- [The problem]:
Exactly the lines between the line containing "scene.collection.objects.link(ob)" and the line containing "scene.view_settings.use_white_balance |= len(values)", together with those two lines, are to be output.

Entries with animation source code:
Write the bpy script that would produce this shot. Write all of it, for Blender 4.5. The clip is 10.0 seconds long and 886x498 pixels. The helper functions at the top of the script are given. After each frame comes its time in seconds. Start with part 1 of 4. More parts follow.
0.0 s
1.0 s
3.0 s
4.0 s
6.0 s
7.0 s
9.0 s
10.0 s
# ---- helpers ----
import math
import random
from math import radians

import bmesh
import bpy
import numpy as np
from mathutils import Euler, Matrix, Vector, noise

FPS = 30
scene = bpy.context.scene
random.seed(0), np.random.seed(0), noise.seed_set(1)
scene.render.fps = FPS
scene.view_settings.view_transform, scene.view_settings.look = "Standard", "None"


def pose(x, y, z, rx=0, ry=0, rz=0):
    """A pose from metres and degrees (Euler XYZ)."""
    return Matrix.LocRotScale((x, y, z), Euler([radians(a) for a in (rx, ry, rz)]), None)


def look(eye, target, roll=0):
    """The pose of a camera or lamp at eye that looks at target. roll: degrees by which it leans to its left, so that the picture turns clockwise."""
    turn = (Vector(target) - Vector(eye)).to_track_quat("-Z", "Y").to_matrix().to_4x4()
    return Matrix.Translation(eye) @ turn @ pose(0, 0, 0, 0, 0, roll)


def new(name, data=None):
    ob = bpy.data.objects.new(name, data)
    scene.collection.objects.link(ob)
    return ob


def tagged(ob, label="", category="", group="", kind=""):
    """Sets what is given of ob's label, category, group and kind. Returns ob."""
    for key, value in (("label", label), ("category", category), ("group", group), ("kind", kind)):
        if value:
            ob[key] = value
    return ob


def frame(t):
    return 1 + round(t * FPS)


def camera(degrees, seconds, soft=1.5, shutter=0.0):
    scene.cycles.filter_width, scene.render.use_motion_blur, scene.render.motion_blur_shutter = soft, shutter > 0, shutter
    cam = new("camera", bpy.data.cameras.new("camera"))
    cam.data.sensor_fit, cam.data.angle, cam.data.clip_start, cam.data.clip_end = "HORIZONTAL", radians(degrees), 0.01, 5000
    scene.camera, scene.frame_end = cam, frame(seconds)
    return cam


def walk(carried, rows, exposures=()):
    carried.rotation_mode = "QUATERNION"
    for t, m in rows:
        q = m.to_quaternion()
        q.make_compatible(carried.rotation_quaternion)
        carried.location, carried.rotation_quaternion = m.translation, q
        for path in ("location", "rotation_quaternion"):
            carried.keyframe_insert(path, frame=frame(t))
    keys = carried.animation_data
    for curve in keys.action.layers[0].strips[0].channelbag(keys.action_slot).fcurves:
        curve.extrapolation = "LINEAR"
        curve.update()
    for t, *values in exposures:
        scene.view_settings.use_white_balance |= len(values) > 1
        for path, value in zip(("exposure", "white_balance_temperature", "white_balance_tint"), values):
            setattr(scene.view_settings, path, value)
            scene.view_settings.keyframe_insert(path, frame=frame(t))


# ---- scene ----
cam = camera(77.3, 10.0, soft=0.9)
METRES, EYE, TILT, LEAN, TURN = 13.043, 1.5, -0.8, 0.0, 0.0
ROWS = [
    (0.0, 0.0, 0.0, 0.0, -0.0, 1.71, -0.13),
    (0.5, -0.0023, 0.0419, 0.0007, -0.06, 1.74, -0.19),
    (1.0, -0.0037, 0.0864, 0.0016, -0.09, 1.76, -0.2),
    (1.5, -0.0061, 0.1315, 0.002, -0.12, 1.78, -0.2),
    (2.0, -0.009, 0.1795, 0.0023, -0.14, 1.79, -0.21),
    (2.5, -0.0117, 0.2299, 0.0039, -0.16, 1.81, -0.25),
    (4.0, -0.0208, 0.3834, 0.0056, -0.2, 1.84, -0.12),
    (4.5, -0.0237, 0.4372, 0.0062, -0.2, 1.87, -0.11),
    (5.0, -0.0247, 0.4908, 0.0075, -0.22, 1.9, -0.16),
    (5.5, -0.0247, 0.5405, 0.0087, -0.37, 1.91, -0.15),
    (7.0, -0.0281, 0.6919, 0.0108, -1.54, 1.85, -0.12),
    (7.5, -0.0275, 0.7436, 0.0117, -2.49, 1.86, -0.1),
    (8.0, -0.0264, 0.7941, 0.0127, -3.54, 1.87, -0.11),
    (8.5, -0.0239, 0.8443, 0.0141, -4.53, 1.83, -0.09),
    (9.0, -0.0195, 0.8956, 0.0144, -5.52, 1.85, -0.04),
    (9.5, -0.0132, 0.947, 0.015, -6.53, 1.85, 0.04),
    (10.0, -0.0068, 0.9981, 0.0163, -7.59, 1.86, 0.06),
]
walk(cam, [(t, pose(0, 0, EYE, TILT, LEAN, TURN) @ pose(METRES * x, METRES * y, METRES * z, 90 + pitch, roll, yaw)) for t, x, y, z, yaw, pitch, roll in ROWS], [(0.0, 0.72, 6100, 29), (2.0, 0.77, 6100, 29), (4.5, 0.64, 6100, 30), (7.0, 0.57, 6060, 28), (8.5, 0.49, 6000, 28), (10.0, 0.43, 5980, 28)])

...

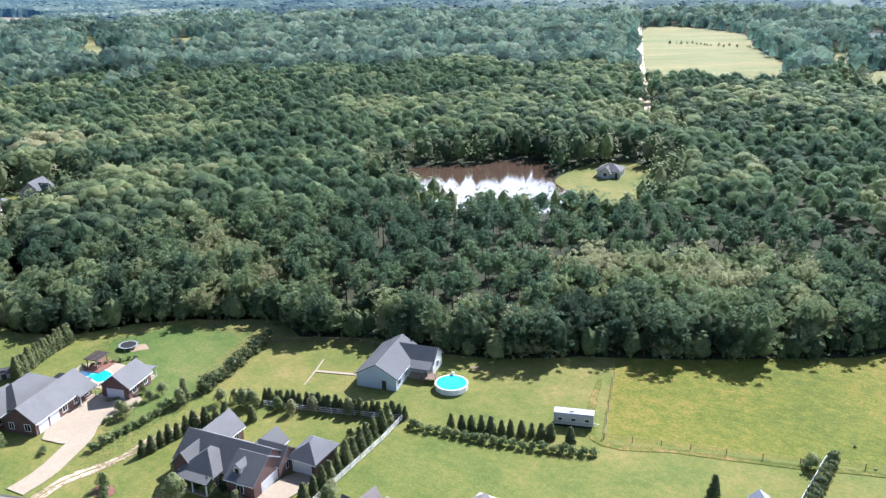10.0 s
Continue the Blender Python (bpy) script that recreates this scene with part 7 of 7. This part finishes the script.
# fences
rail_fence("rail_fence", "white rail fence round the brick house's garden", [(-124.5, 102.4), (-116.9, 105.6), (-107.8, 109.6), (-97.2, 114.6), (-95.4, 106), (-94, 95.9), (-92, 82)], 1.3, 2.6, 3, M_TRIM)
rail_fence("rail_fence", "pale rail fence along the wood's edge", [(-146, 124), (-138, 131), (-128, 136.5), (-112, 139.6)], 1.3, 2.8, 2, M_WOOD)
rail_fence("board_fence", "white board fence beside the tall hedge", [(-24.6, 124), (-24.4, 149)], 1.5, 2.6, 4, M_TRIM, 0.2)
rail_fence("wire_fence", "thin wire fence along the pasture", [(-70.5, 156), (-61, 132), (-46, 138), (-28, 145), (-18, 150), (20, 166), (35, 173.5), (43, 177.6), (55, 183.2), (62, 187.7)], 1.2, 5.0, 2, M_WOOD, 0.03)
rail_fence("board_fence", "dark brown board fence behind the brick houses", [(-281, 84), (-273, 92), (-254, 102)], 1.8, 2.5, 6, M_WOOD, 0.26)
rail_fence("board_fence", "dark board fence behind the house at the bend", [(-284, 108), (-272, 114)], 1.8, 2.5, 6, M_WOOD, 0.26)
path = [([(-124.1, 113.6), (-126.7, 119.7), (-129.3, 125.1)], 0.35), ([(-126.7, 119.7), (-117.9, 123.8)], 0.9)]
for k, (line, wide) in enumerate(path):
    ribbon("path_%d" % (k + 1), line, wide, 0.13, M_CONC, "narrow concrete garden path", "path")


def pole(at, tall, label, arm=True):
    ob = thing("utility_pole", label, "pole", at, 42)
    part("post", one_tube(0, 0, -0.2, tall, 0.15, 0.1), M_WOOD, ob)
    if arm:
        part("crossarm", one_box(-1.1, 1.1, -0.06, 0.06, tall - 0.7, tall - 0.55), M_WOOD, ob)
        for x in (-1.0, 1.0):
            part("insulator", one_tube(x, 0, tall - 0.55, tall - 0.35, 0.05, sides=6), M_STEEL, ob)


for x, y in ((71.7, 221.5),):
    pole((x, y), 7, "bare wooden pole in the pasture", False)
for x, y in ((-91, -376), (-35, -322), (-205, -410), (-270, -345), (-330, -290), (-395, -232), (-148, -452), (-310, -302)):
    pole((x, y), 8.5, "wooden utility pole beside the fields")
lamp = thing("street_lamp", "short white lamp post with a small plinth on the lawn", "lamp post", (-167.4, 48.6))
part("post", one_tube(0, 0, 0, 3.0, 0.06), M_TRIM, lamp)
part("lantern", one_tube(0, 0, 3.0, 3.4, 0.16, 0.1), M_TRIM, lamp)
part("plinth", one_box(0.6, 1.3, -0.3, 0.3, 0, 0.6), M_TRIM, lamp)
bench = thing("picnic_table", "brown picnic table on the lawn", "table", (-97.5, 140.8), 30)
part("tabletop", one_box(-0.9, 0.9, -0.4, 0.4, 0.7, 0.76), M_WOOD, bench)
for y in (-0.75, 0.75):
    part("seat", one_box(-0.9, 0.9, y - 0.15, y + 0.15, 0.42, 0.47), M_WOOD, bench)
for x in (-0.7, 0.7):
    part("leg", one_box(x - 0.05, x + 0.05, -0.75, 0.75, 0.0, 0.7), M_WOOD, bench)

- [Problem solution]:
    scene.collection.objects.link(ob)
    return ob


def tagged(ob, label="", category="", group="", kind=""):
    """Sets what is given of ob's label, category, group and kind. Returns ob."""
    for key, value in (("label", label), ("category", category), ("group", group), ("kind", kind)):
        if value:
            ob[key] = value
    return ob


def frame(t):
    return 1 + round(t * FPS)


def camera(degrees, seconds, soft=1.5, shutter=0.0):
    scene.cycles.filter_width, scene.render.use_motion_blur, scene.render.motion_blur_shutter = soft, shutter > 0, shutter
    cam = new("camera", bpy.data.cameras.new("camera"))
    cam.data.sensor_fit, cam.data.angle, cam.data.clip_start, cam.data.clip_end = "HORIZONTAL", radians(degrees), 0.01, 5000
    scene.camera, scene.frame_end = cam, frame(seconds)
    return cam


def walk(carried, rows, exposures=()):
    carried.rotation_mode = "QUATERNION"
    for t, m in rows:
        q = m.to_quaternion()
        q.make_compatible(carried.rotation_quaternion)
        carried.location, carried.rotation_quaternion = m.translation, q
        for path in ("location", "rotation_quaternion"):
            carried.keyframe_insert(path, frame=frame(t))
    keys = carried.animation_data
    for curve in keys.action.layers[0].strips[0].channelbag(keys.action_slot).fcurves:
        curve.extrapolation = "LINEAR"
        curve.update()
    for t, *values in exposures:
        scene.view_settings.use_white_balance |= len(values) > 1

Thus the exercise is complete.